2- Les raffineurs commencent à bouder le pétrole Iranien
Les raffineurs européens, au premier rang desquels Total, se préparent à arrêter leurs achats de pétrole à l’Iran, fermant ainsi la porte à 20% des exportations de brut de ce pays de peur des représailles des sanctions en application de la loi de l’extraterritorialité. Même si les pays européens n’ont pas suivi les Etats-Unis dans leur décision en mai de se retirer de l’accord de 2015 sur le nucléaire iranien, banquiers, assureurs et spécialistes du transport maritime rompent progressivement leurs liens avec l’Iran. Que disent -ils » Nous ne pouvons pas nous permettre de défier les Etats-Unis « , a dit une source haut placée au sein de la compagnie italienne Saras, qui exploite une raffinerie en Sardaigne d’une capacité de 300.000 barils par jour (bpj), propos rapportés par un journal Italien. Saras s’efforce de déterminer la meilleure manière de mettre fin à ses achats de pétrole iranien dans la période autorisée de 180 jours, a poursuivi la source, ajoutant: » On ne sait pas encore précisément ce que peut faire l’administration américaine » mais dans les faits, » nous pourrions avoir des problèmes. » Cette chute des importations européennes de pétrole iranien pourrait compliquer les efforts des pays de l’UE signataires de l’accord de 2015 (France, Allemagne et Grande-Bretagne) pour tenter de convaincre l’Iran de continuer à respecter ce pacte, malgré le retrait des Etats-Unis. Des raffineurs parmi lesquels le français Total, les italiens Eni et Saras, les espagnols Repsol et Cepsa et le grec Hellenic Petroleum se préparent à arrêter leurs achats de pétrole iranien dès que les sanctions seront rétablies, déclare la même source.. Ces raffineurs effectuent l’essentiel des importations européennes de brut iranien, qui représentent elles-mêmes environ un cinquième des exportations pétrolières de la République islamique, membre de l’OPEP. Les ventes iraniennes de brut à des acheteurs étrangers ont atteint en moyenne environ 2,5 millions de bpj ces derniers mois, selon des données recueillies par Reuters et l’institut européen de la statistique Eurostat. L’essentiel de ces exportations est allé vers l’Asie.

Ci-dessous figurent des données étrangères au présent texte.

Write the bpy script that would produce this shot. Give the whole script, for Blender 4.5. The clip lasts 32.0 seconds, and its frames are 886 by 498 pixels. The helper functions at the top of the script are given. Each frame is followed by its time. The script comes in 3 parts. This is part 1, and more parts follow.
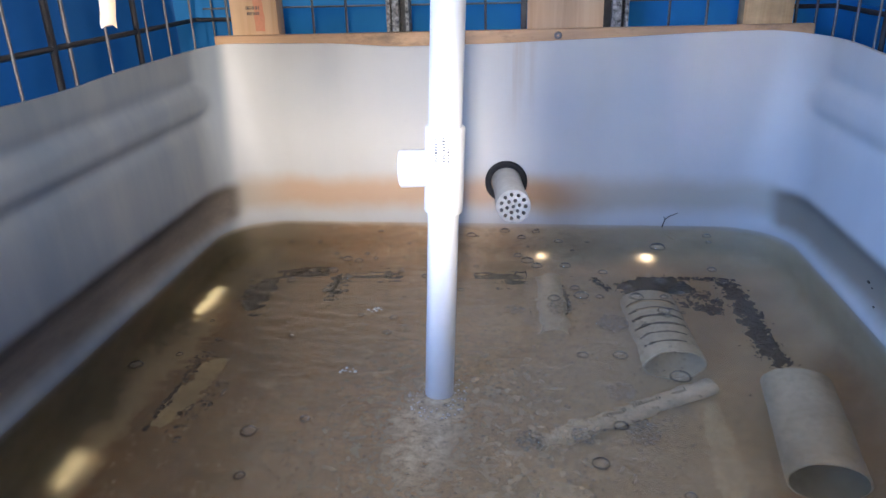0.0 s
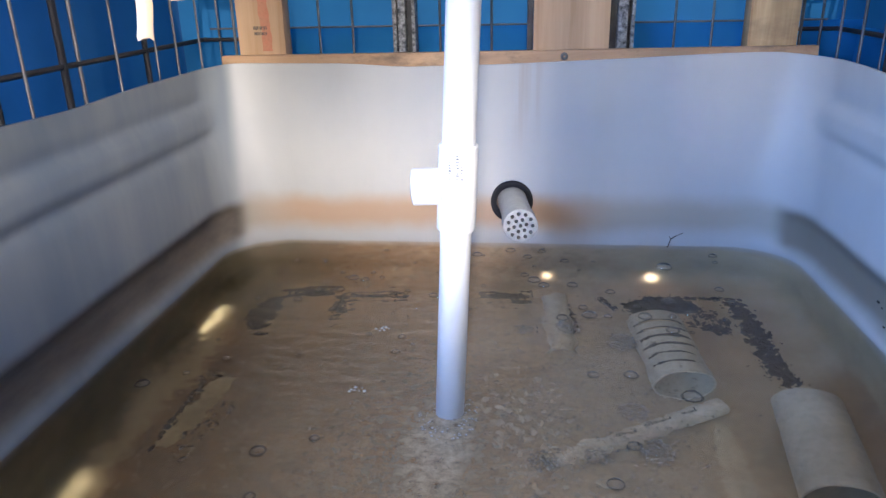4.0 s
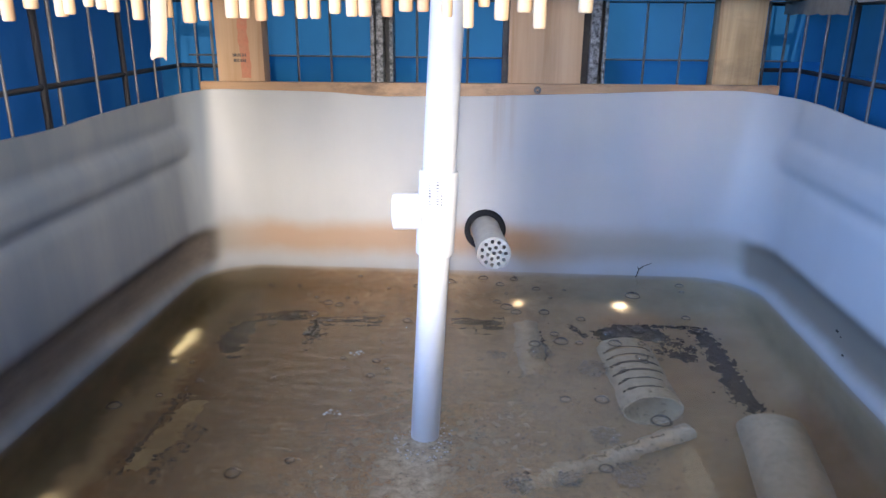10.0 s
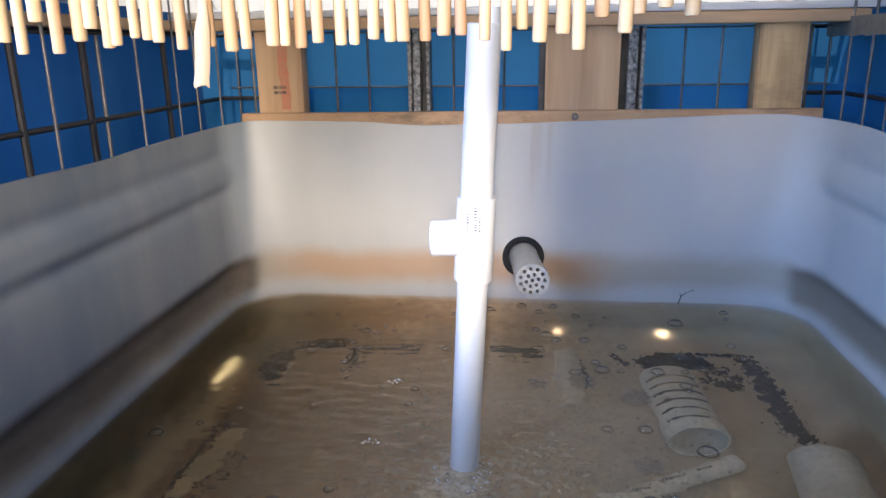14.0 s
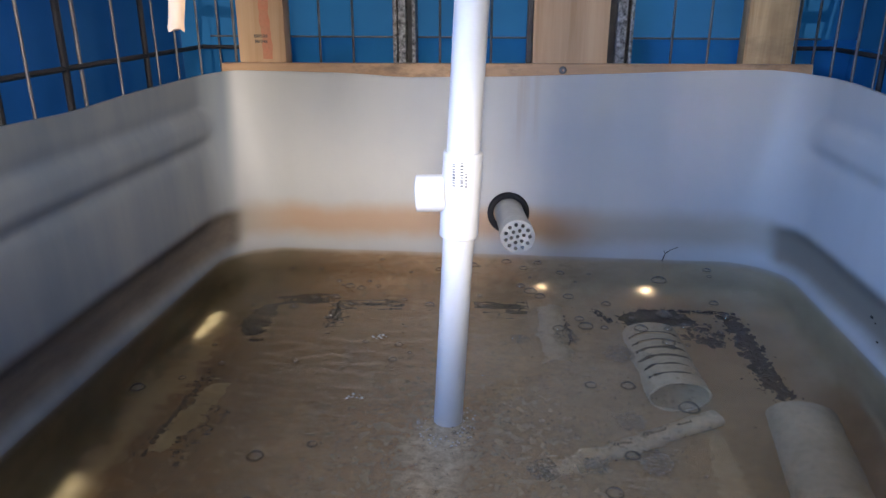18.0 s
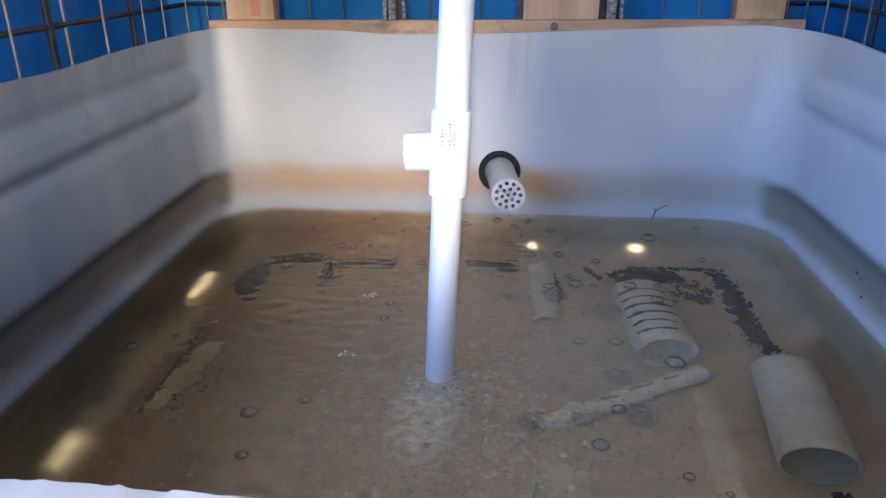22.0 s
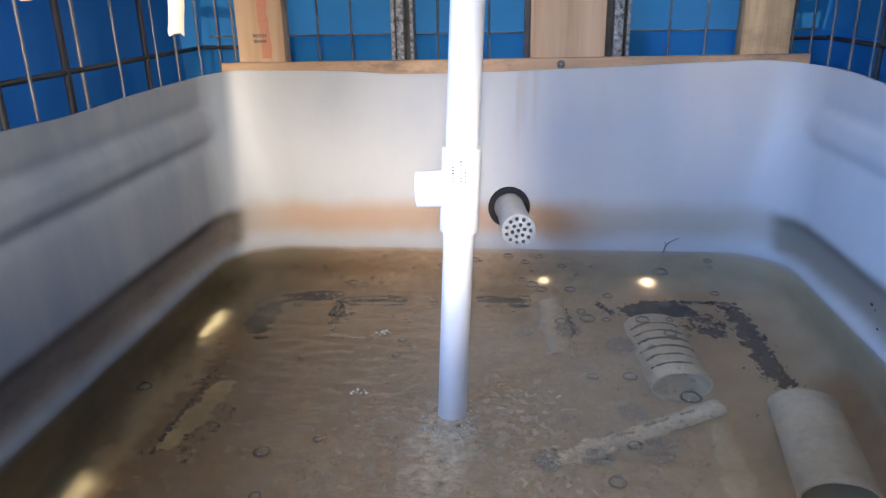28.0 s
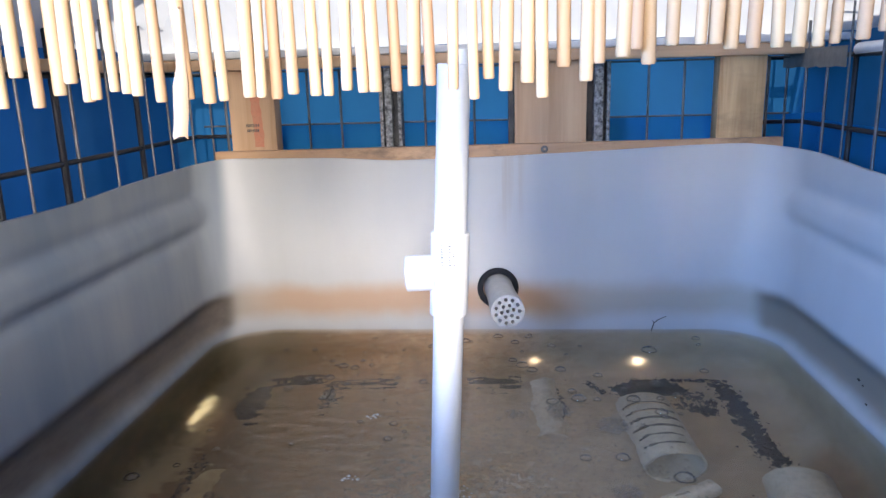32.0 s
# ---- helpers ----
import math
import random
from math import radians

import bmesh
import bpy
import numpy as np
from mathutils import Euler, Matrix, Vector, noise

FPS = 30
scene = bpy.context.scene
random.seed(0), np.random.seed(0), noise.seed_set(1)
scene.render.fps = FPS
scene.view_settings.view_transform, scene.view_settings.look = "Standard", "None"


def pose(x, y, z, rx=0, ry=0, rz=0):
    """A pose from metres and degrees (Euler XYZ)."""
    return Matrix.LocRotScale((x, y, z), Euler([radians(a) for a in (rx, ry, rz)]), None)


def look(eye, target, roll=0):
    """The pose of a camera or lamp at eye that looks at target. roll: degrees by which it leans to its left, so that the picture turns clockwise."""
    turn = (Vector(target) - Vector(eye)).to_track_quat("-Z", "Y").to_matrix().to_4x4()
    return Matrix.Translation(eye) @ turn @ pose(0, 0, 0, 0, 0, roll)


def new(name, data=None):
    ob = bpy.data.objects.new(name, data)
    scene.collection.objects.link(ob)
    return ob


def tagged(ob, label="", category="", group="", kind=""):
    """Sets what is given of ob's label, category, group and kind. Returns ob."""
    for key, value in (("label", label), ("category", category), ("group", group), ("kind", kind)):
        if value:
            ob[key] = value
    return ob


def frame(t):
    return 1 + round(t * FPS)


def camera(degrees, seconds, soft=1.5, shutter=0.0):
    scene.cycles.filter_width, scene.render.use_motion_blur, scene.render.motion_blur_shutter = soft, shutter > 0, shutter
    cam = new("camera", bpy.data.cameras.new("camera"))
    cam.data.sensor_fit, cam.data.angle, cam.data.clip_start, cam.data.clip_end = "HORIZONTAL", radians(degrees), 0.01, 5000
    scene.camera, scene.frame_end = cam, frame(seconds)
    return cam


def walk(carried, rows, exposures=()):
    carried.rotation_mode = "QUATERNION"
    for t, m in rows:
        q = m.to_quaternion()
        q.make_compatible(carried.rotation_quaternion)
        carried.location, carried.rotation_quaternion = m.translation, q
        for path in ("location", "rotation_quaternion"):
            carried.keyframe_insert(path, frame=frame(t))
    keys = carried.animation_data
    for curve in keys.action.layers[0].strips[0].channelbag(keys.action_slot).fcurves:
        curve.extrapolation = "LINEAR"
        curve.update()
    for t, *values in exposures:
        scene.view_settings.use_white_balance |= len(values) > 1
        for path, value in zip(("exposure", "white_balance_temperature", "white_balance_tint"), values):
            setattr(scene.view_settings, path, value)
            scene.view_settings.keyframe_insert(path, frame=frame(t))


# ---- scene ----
cam = camera(62.85, 32.0)

PATH = [
    (0, (0.0500, -1.2136, 0.4448), (-0.1727, 0.6261, -0.3073), -1.59),
    (0.5, (0.0461, -1.2203, 0.4451), (-0.1876, 0.6136, -0.3179), -1.59),
    (1, (0.0438, -1.2182, 0.4444), (-0.1934, 0.6183, -0.3113), -1.21),
    (1.5, (0.0427, -1.2160, 0.4431), (-0.1980, 0.6276, -0.2938), -1.23),
    (2, (0.0418, -1.2184, 0.4402), (-0.1966, 0.6408, -0.2573), -1.21),
    (2.5, (0.0412, -1.2139, 0.4396), (-0.1966, 0.6429, -0.2644), -1.22),
    (3, (0.0392, -1.2150, 0.4411), (-0.1976, 0.6407, -0.2662), -1.55),
    (3.5, (0.0339, -1.2145, 0.4429), (-0.1827, 0.6446, -0.2619), -1.31),
    (5.5, (0.0374, -1.2137, 0.4362), (-0.1758, 0.6596, -0.2314), -1.24),
    (6, (0.0308, -1.2105, 0.4372), (-0.1820, 0.6662, -0.2207), -1.15),
    (6.5, (0.0314, -1.2152, 0.4438), (-0.1740, 0.6604, -0.2195), -1.97),
    (7, (0.0367, -1.2073, 0.4364), (-0.1520, 0.6707, -0.2251), -1.22),
    (7.5, (0.0375, -1.2112, 0.4358), (-0.1393, 0.6675, -0.2271), -0.91),
    (8, (0.0281, -1.2174, 0.4282), (-0.1375, 0.6652, -0.2263), 1.11),
    (8.5, (0.0283, -1.2135, 0.4324), (-0.1202, 0.6747, -0.2101), 1.12),
    (9, (0.0274, -1.2173, 0.4350), (-0.0991, 0.6759, -0.1973), 0.91),
    (9.5, (0.0291, -1.2219, 0.4410), (-0.0862, 0.6729, -0.1887), 0.23),
    (10, (0.0247, -1.2325, 0.4406), (-0.1018, 0.6653, -0.1777), 0.44),
    (10.5, (0.0278, -1.2276, 0.4426), (-0.1001, 0.6740, -0.1639), -0.63),
    (11, (0.0351, -1.2217, 0.4494), (-0.1233, 0.6692, -0.1826), -2.99),
    (11.5, (0.0347, -1.2290, 0.4505), (-0.1324, 0.6671, -0.1633), -2.45),
    (12, (0.0295, -1.2279, 0.4459), (-0.1531, 0.6722, -0.1509), -1.90),
    (12.5, (0.0303, -1.2276, 0.4470), (-0.1671, 0.6779, -0.1275), -2.28),
    (13, (0.0292, -1.2258, 0.4449), (-0.1770, 0.6813, -0.1211), -1.96),
    (13.5, (0.0247, -1.2299, 0.4436), (-0.1978, 0.6776, -0.1149), -1.72),
    (14, (0.0237, -1.2305, 0.4376), (-0.2071, 0.6808, -0.1043), -0.80),
    (14.5, (0.0237, -1.2362, 0.4401), (-0.2080, 0.6802, -0.0832), -1.00),
    (16.5, (0.0240, -1.2280, 0.4380), (-0.2052, 0.6887, -0.0856), -0.89),
    (17, (0.0220, -1.2266, 0.4360), (-0.2034, 0.6888, -0.0939), -0.73),
    (17.5, (0.0209, -1.2254, 0.4338), (-0.1806, 0.6850, -0.1227), 0.41),
    (18, (0.0207, -1.2207, 0.4353), (-0.1617, 0.6583, -0.2253), 0.03),
    (18.5, (0.0228, -1.2255, 0.4356), (-0.1516, 0.6528, -0.2290), -0.16),
    (19, (0.0213, -1.2309, 0.4358), (-0.1479, 0.6479, -0.2287), -0.22),
    (19.5, (0.0213, -1.2260, 0.4318), (-0.1404, 0.6572, -0.2220), 0.36),
    (20, (0.0252, -1.2243, 0.4336), (-0.1468, 0.6459, -0.2541), -0.39),
    (20.5, (0.0274, -1.2268, 0.4390), (-0.1502, 0.6296, -0.2836), -0.77),
    (21, (0.0240, -1.2197, 0.4340), (-0.1507, 0.6262, -0.3159), -0.05),
    (21.5, (0.0234, -1.2187, 0.4346), (-0.1433, 0.6253, -0.3217), -0.12),
    (22, (0.0262, -1.2254, 0.4361), (-0.1372, 0.6154, -0.3286), -0.15),
    (22.5, (0.0247, -1.2244, 0.4361), (-0.1368, 0.6167, -0.3285), -0.05),
    (23, (0.0260, -1.2258, 0.4363), (-0.1342, 0.6101, -0.3408), 0.18),
    (23.5, (0.0256, -1.2275, 0.4360), (-0.1373, 0.6070, -0.3438), -0.11),
    (24, (0.0265, -1.2307, 0.4370), (-0.1440, 0.6083, -0.3304), -0.37),
    (24.5, (0.0265, -1.2304, 0.4392), (-0.1551, 0.6116, -0.3186), -0.61),
    (25, (0.0247, -1.2292, 0.4362), (-0.1650, 0.6174, -0.3083), -0.54),
    (25.5, (0.0255, -1.2276, 0.4370), (-0.1701, 0.6238, -0.2937), -0.97),
    (27.5, (0.0240, -1.2231, 0.4346), (-0.1644, 0.6490, -0.2434), -0.66),
    (28, (0.0238, -1.2276, 0.4370), (-0.1671, 0.6467, -0.2343), -1.09),
    (28.5, (0.0249, -1.2243, 0.4352), (-0.1679, 0.6531, -0.2266), -0.94),
    (29, (0.0232, -1.2230, 0.4354), (-0.1656, 0.6568, -0.2210), -0.90),
    (29.5, (0.0237, -1.2217, 0.4345), (-0.1422, 0.6605, -0.2209), 0.04),
    (30, (0.0232, -1.2276, 0.4376), (-0.1455, 0.6548, -0.2165), -1.03),
    (30.5, (0.0261, -1.2355, 0.4392), (-0.1450, 0.6547, -0.1916), -1.50),
    (31, (0.0261, -1.2331, 0.4393), (-0.1487, 0.6657, -0.1639), -1.52),
    (31.5, (0.0249, -1.2344, 0.4393), (-0.1474, 0.6770, -0.1238), -1.46),
    (32, (0.0249, -1.2394, 0.4446), (-0.1377, 0.6996, -0.0179), -1.65),
]
EXPOSURES = [(0, 0.75, 6780, 10), (1, 0.75, 6880, 10), (3, 0.78, 6630, 10), (7, 0.68, 6630, 10), (8, 0.76, 6730, 10), (9, 0.78, 6680, 10), (11, 0.60, 7030, 10),
             (13, 0.46, 6950, 10), (14, 0.54, 7300, 10), (17, 0.45, 7650, 10), (18, 0.23, 6950, 10), (19, 0.46, 6530, 10), (20, 0.42, 6730, 10), (21, 0.44, 6680, 10), (23, 0.69, 6530, 10),
             (24, 0.64, 6530, 10), (25, 0.67, 6530, 10), (28, 0.79, 6930, 10), (30, 0.80, 6780, 10), (31, 0.70, 6780, 10), (32, 0.72, 6600, 10)]
walk(cam, [(t, look(eye, target, roll)) for t, eye, target, roll in PATH], EXPOSURES)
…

Ces entreprises européennes, dont la plupart ont signé des contrats de long terme avec la compagnie publique iranienne, vont continuer à acheter des cargaisons de pétrole iranien jusqu’à ce que les sanctions américaines entrent en vigueur. Total, premier raffineur d’Europe, a fait savoir par sa cellule de communication qu’elle ne compte pas demander de dérogation pour continuer à traiter avec l’Iran au-delà du 4 novembre. ENI a dit pour sa part avoir un contrat avec l’Iran, expirant à la fin de l’année et portant sur l’achat de deux millions de barils par jour. Repsol et Hellenic Petroleum restent indécises mais négocient d’ors et déjà une alternative. Cepsa quant à elle reste prudente et se remet à la réglemention de l’Union Européenne sachant pertinemment que cette institution reste impuissante. Cependant, à la différence de Total, certains raffineurs comme Cepsa envisagent de solliciter une dérogation auprès des Etats-Unis pour pouvoir continuer à acheter du pétrole iranien au-delà du 4 novembre afin de respecter leurs engagements contractuels vis-à-vis de l’Iran. Les raffineurs européens pourront substituer aux importations en provenance d’Iran du pétrole de Russie ou d’Arabie saoudite, ont déclaré leurs agents de négoce à l’agence Reuters. Les importateurs asiatiques de pétrole iranien devraient eux aussi réduire leurs achats. L’indien Relance Industries, propriétaire du plus grand complexe de raffineries au monde, prévoit ainsi de cesser d’importer du brut d’Iran, ont dit la semaine dernière deux sources proches du dossier. La Chine ne dit rien pour le moment car ses entreprises pensent sans grande conviction rafler les marchés en cours qui seront abandonnés par celles européennes et américaines.